Je ressens la même colère que beaucoup de mes collègues sur Twitter et Facebook. La condamnation est justifiée ; l’indignation face à la légèreté de la condamnation aussi. Faire des dons aux associations qui viennent en aide à l’enfance en danger est une bonne chose. Mais ensuite ? La déclaration de la Society for Old Testament Study ouvre des pistes, et montre surtout le chemin qui reste à parcourir au sein de notre discipline. Un vernis de respectabilité et de légitimité a recouvert, depuis bien trop longtemps, l’ignominie. Ce que Scullin dit des disciplines classiques est vrai aussi des études exégétiques : elles ont une « histoire difficile de participation à diverses formes d’oppression » (qui continue, hélas, jusqu’à aujourd’hui). Tout comme les manifestations inspirées par le mouvement Black Lives Matter ont été l’occasion de bien belles déclarations et de beaucoup d’introspection, ce moment critique doit être mis à profit pour aller encore plus loin. Les écailles dans le vernis de respectabilité sont de plus en plus visibles depuis ces derniers jours et ces dernières semaines. En fait, il n’est pas surprenant que Joosten ait pu continuer aussi longtemps ses « agissements ». Sa respectabilité et le privilège qui est le sien ont en grande partie permis une telle impunité et, j’en suis persuadée, l’ont protégé d’une condamnation plus dure lorsque cette impunité a pris fin. E. n’aurait jamais eu une telle chance face au même tribunal.

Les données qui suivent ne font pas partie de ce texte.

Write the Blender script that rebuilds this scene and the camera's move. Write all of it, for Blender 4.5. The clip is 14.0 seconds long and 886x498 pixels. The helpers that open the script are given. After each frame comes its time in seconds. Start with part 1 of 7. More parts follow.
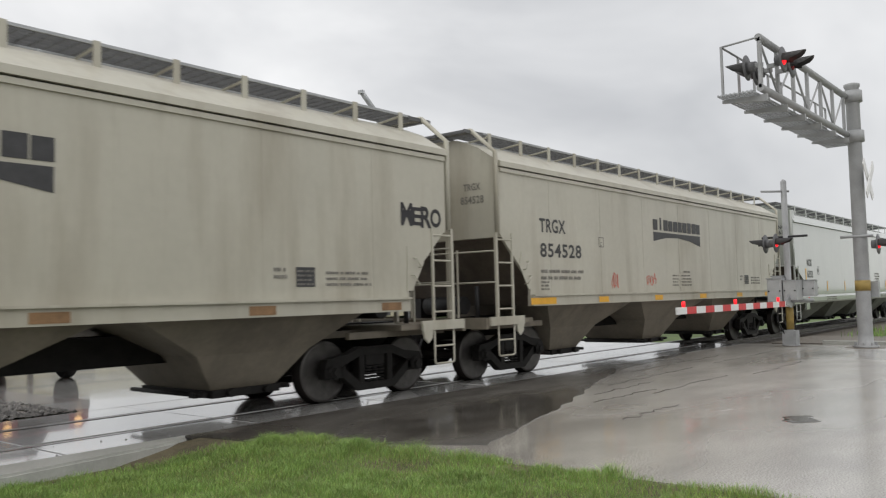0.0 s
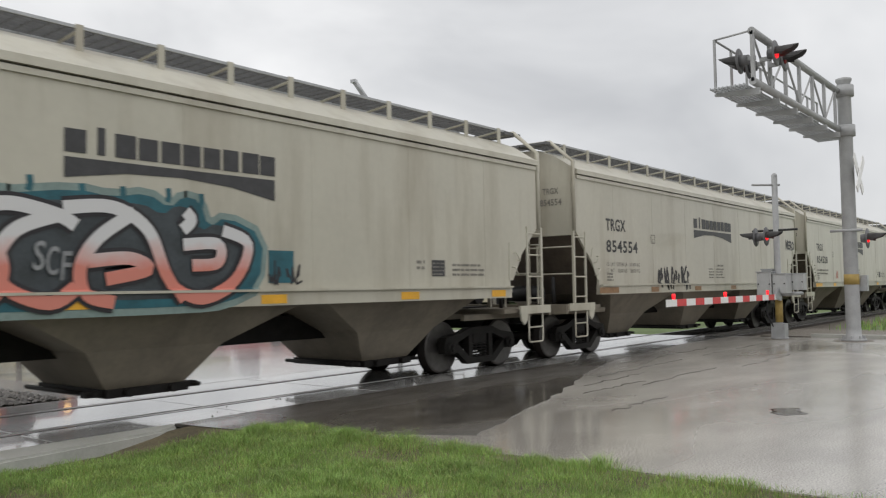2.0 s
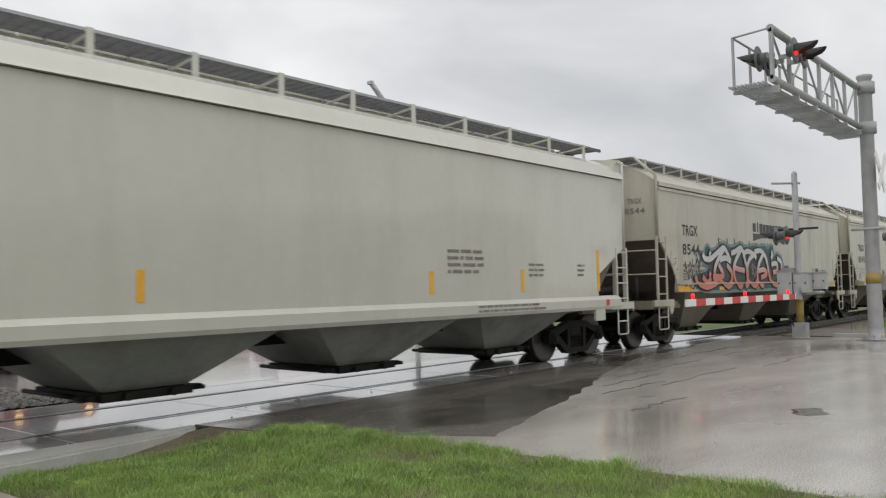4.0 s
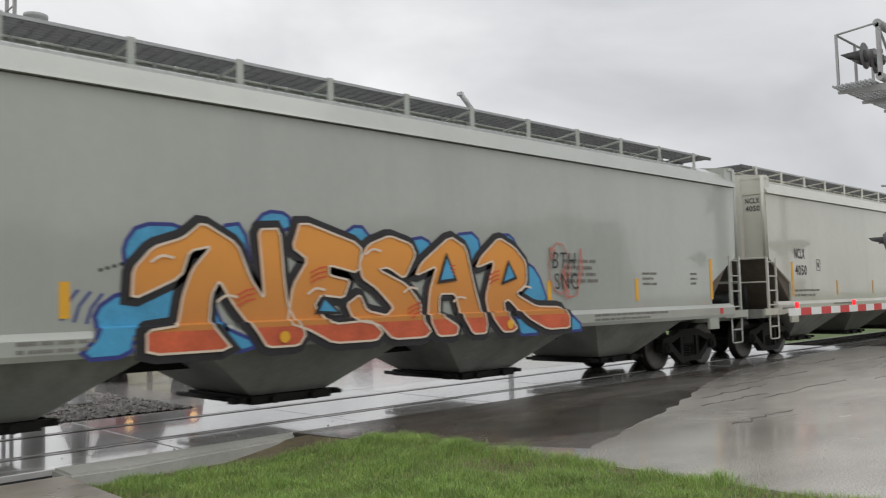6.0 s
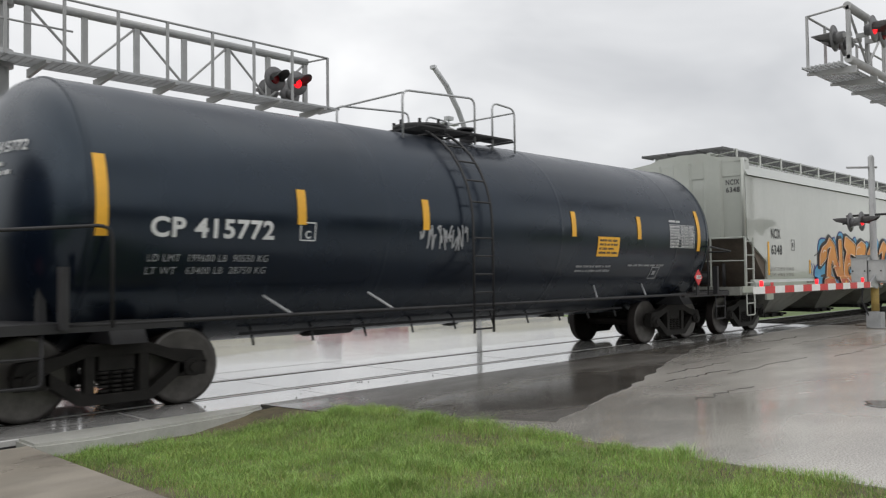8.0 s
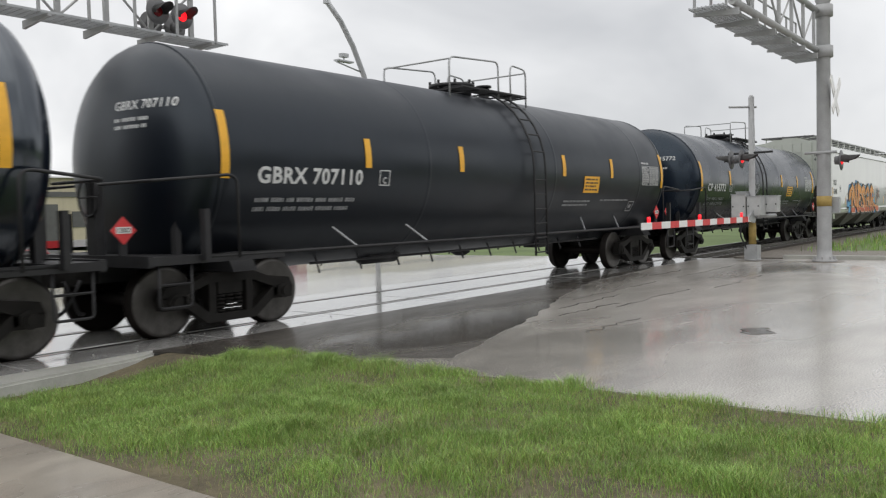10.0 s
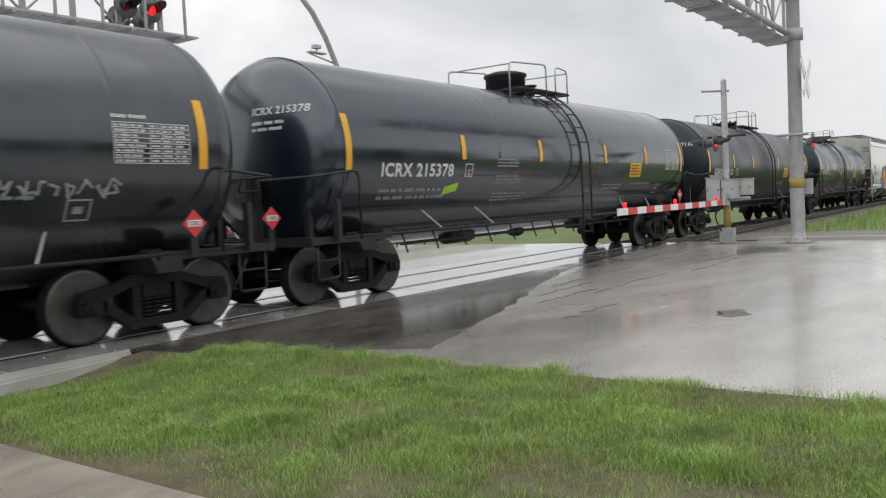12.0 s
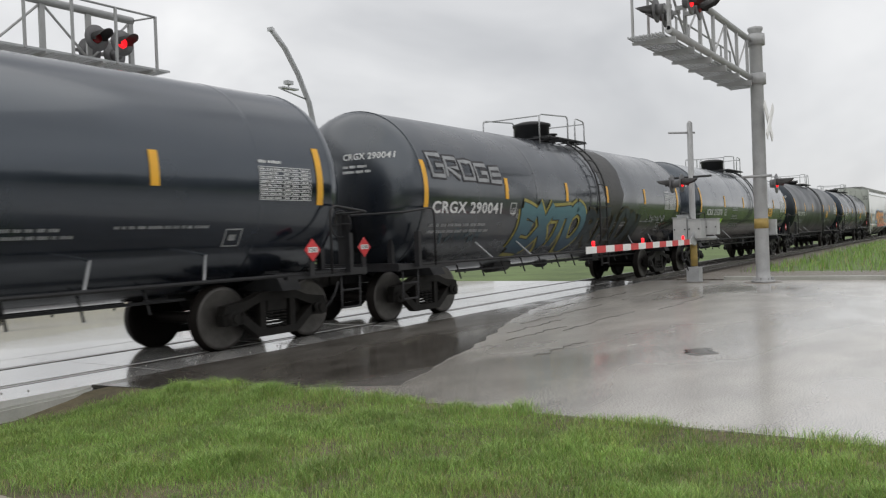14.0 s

C’est une chose – dans le cas de Joosten – de refuser dorénavant de lire ou de citer ses écrits, de lui faire quitter toutes les sociétés savantes dont il faisait partie et de soutenir ses étudiants. Mais ensuite ? Et si Joosten est condamné à une peine de prison qui reflète la gravité de l’infraction, cela suffirait-il ? Il finirait de toute façon par quitter la prison. Il n’est pas possible d’« enfermer tous les pédophiles et de jeter la clé ».
Ce que je vois en E. et que je ne vois pas en Joosten, c’est une tentative de réparation. J’espère qu’en se projetant vers l’avenir, il s’efforcera de mettre ses talents – sa maîtrise de nombreuses langues, ses compétences en matière de recherche et d’écriture, son expérience tirée de la thérapie – au service d’autres personnes qui souffrent d’addiction et au service des victimes de violence sexuelle et de trafic humain. Si je peux soutenir cela, je le ferai.
Quant au pardon qu’il espère recevoir de ma part, il ne m’appartient pas de le donner. Vladimir Jankelevitch écrit que « le pardon n’est pas fait pour les porcs ». La première étape en vue de recevoir le pardon, c’est de reconnaître entièrement le mal commis. Aujourd’hui même, Joosten doit choisir s’il va faire appel. J’espère qu’il prendra ses responsabilités, toutes ses responsabilités, et qu’il ne fera pas appel de sa condamnation. [Note des traductrices et traducteurs : Jan Joosten n’a pas fait appel.]